Here td(X) is the Todd genus of (the tangent bundle of) X. Thus the theorem gives a precise measure for the lack of commutativity of taking the push forwards in the above senses and the chern character and shows that the needed correction factors depends on X and Y only. In fact, since the Todd genus is functorial and multiplicative in exact sequences, we can rewrite the Grothendieck Hirzebruch Riemann Roch formula to

$\mbox{ch}(f_{\mbox{!}}{\mathcal F}^\bull) = f_* (\mbox{ch}({\mathcal F}^\cdot) \mbox{td}(T_f) ).$

where $T f$ is the relative tangent sheaf of f. This is often useful in applications, for example if f is a locally trivial fibration.

[edit] Generalising and specialising

Generalisations of the theorem can be made to the non-smooth case by considering a proper generalisation of the combination ch(—)td(X) and to the non-proper case by considering cohomology with supports.

The Hirzebruch-Riemann-Roch theorem is (essentially) the special case where Y is a point and the field is the field of complex numbers.

[edit] History

Grothendieck's version of the Riemann-Roch Theorem was originally conveyed in a letter to Serre around 1956-7. It was made public at the initial Bonn Arbeitstagung, in 1957. Serre and Armand Borel subsequently organized a seminar at Princeton to understand it. The final published paper was in effect the Borel-Serre exposition.

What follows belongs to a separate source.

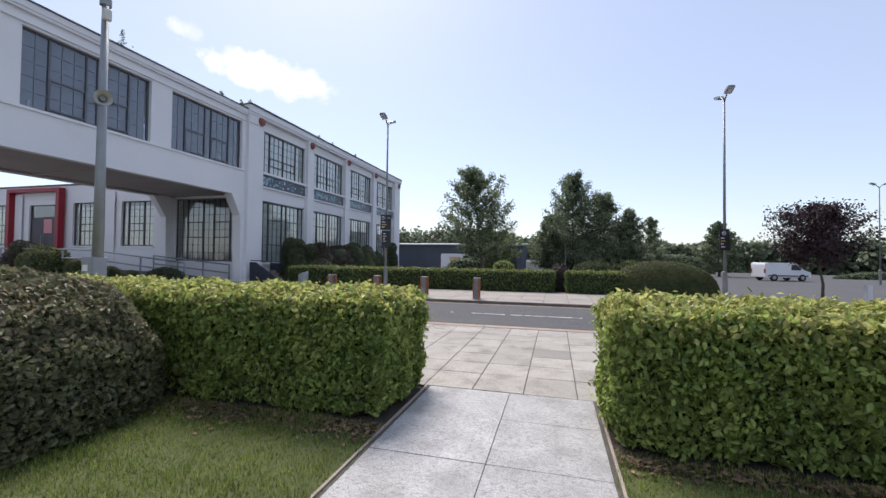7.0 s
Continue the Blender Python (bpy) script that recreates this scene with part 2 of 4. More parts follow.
# darker copy of kerbstone: shadow on the far kerb's face put into its colour
M["kerb_dark"] = surf("shadow_toned_kerbstone", (0.14, 0.112, 0.098), (0.205, 0.168, 0.15), 2.5, 0.9, 90, 0.5, 0.004, spread=0.12, obj_var=0.12)
M["joint"] = surf("joint_dirt", (0.07, 0.066, 0.056), (0.11, 0.10, 0.08), 3, 0.95, 50, 0.3, spread=0.2)
M["soil"] = surf("soil", (0.035, 0.026, 0.02), (0.075, 0.05, 0.038), 5, 0.95, 45, 0.9, 0.02, spread=0.3)
M["turf"] = surf("turf", (0.055, 0.07, 0.018), (0.09, 0.105, 0.03), 1.2, 0.95, 60, 0.6, 0.015, spread=0.2, c3=(0.10, 0.085, 0.04), c3_scale=1.3, c3_at=(0.62, 0.8))
M["blade"] = leafy("grass_blade", (0.155, 0.215, 0.045), (0.24, 0.295, 0.065), 0.45, 0.6)
M["white"] = surf("white_render", (0.74, 0.74, 0.76), (0.80, 0.80, 0.81), 0.35, 0.6, 40, 0.12, 0.003, spread=0.012, c3=(0.62, 0.62, 0.62), c3_scale=0.6, c3_at=(0.6, 0.95))
# one even brownish tone, about half as pale as the walls
M["soffit"] = surf("soffit_brown", (0.36, 0.33, 0.32), (0.44, 0.41, 0.40), 0.4, 0.7, 30, 0.15, spread=0.03)
M["cream"] = surf("cream_render", (0.62, 0.60, 0.56), (0.68, 0.66, 0.62), 0.4, 0.7, 40, 0.15, spread=0.02)
M["coping"] = surf("dark_coping", (0.05, 0.05, 0.055), (0.08, 0.08, 0.085), 2, 0.6, 40, 0.1)
M["steel_dark"] = surf("window_steel", (0.065, 0.07, 0.077), (0.095, 0.10, 0.108), 3, 0.5, 50, 0.1, spread=0.05)
M["steel_mid"] = surf("thin_window_steel", (0.09, 0.10, 0.115), (0.12, 0.13, 0.145), 3, 0.5, 50, 0.1, spread=0.05)
M["glass"] = glass_mat("window_glass", (0.94, 0.96, 0.96))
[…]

The significance of Grothendieck's approach rests on several points. First, Grothendieck changed the statement itself: the theorem was, at the time, understood to be a theorem about a variety, whereas after Grothendieck, it was known to essentially be understood as a theorem about a morphism between varieties. In short, he applied a strong categorical approach to a hard piece of analysis. Moreover, Grothendieck introduced K-groups, as discussed above, which paved the way for algebraic K theory.